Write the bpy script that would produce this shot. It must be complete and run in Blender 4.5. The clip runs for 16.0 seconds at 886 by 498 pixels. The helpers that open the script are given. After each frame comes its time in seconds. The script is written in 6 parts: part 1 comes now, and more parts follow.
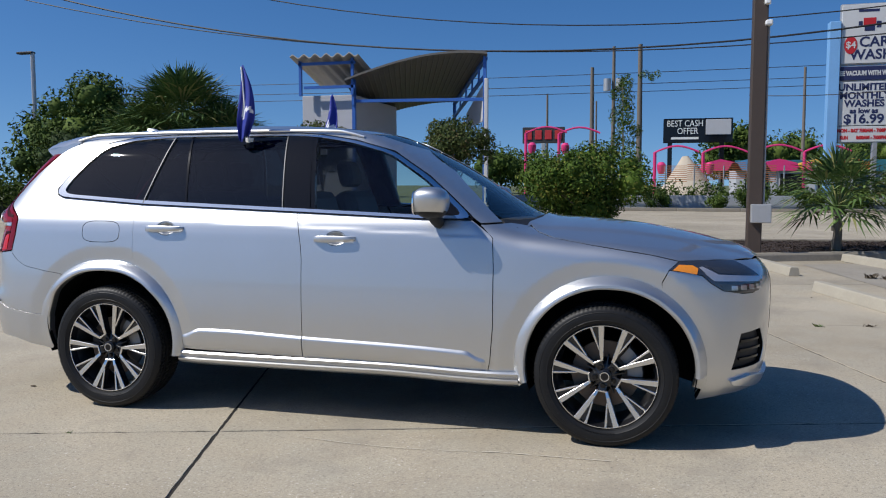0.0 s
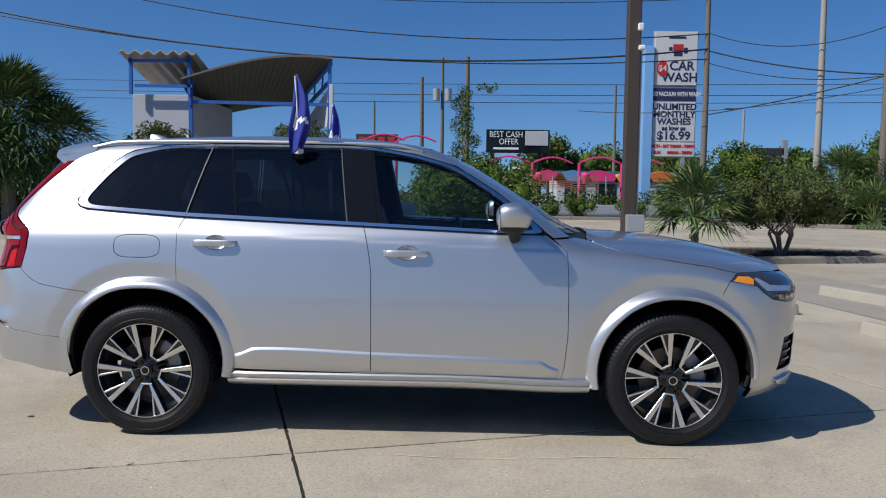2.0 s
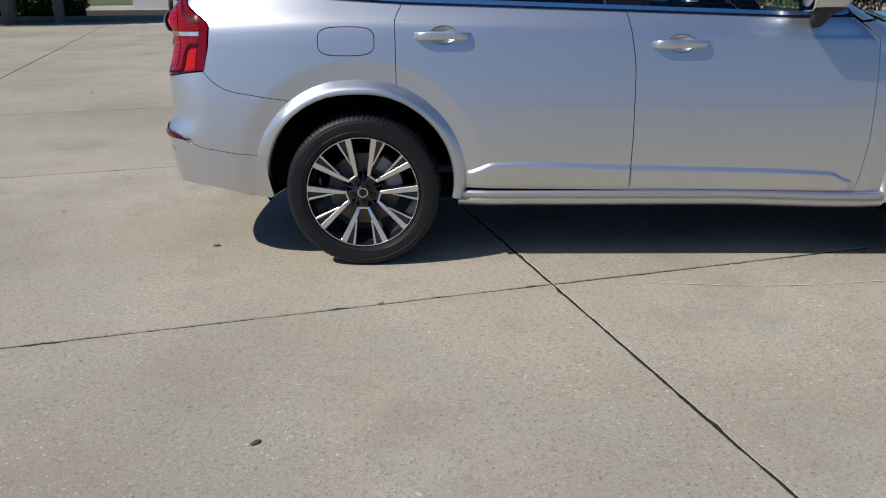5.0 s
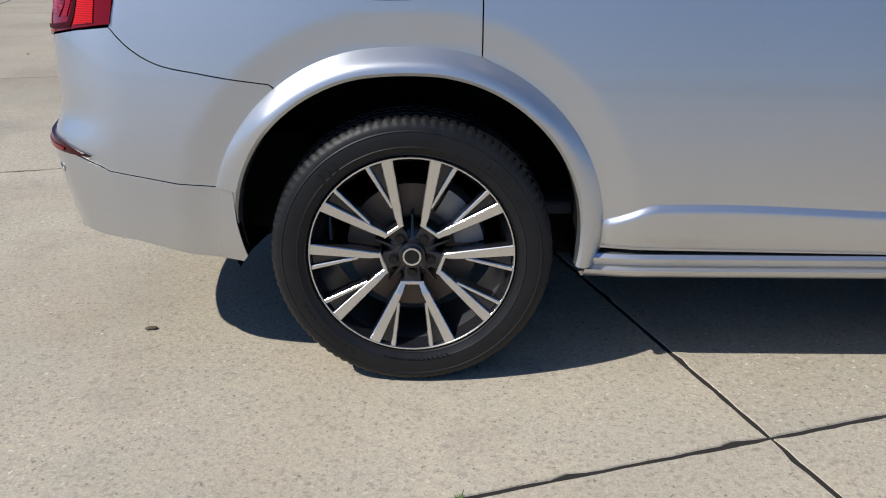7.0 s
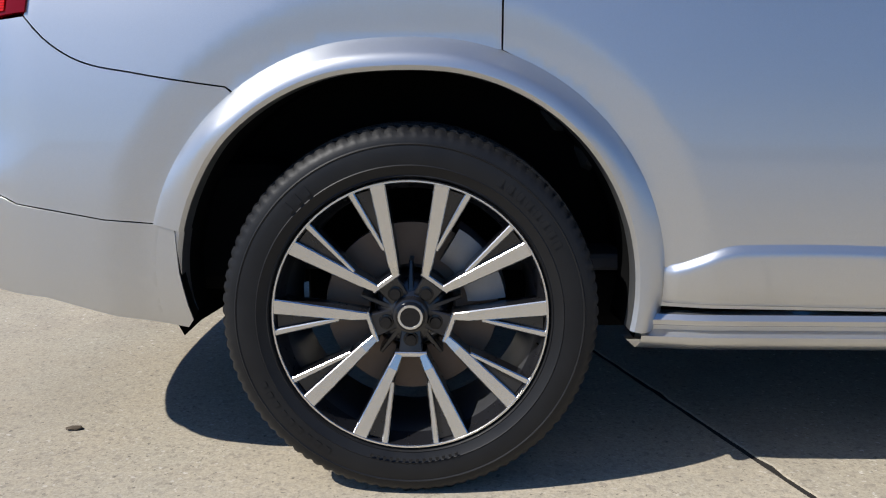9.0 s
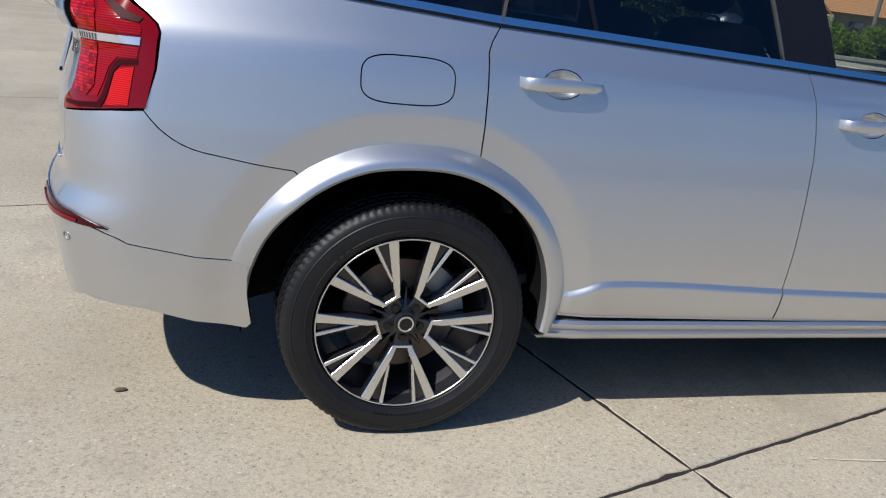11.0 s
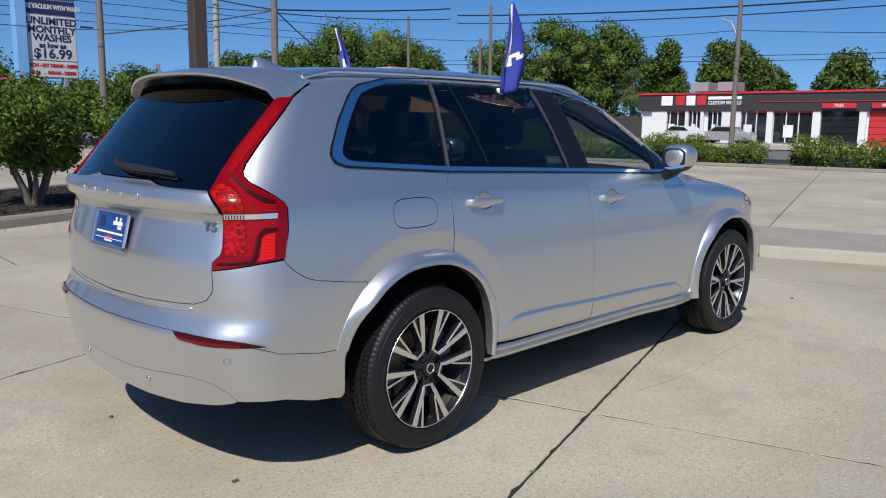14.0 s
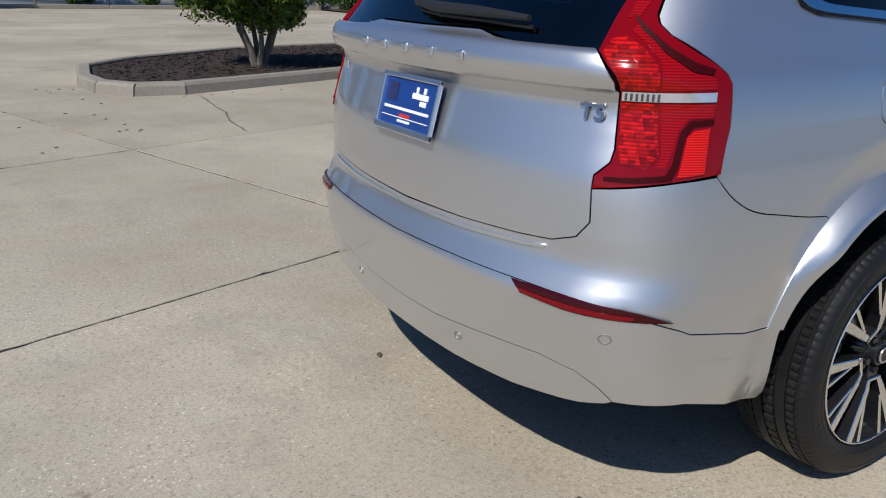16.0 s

● WORK TO BE COMPLETED: Reproduce all of the data exactly, omitting each picture it holds.

● ANSWER TO THE EXERCISE:
Write the bpy script that would produce this shot. It must be complete and run in Blender 4.5. The clip runs for 16.0 seconds at 886 by 498 pixels. The helpers that open the script are given. After each frame comes its time in seconds. The script is written in 6 parts: part 1 comes now, and more parts follow.
0.0 s
2.0 s
5.0 s
7.0 s
9.0 s
11.0 s
14.0 s
16.0 s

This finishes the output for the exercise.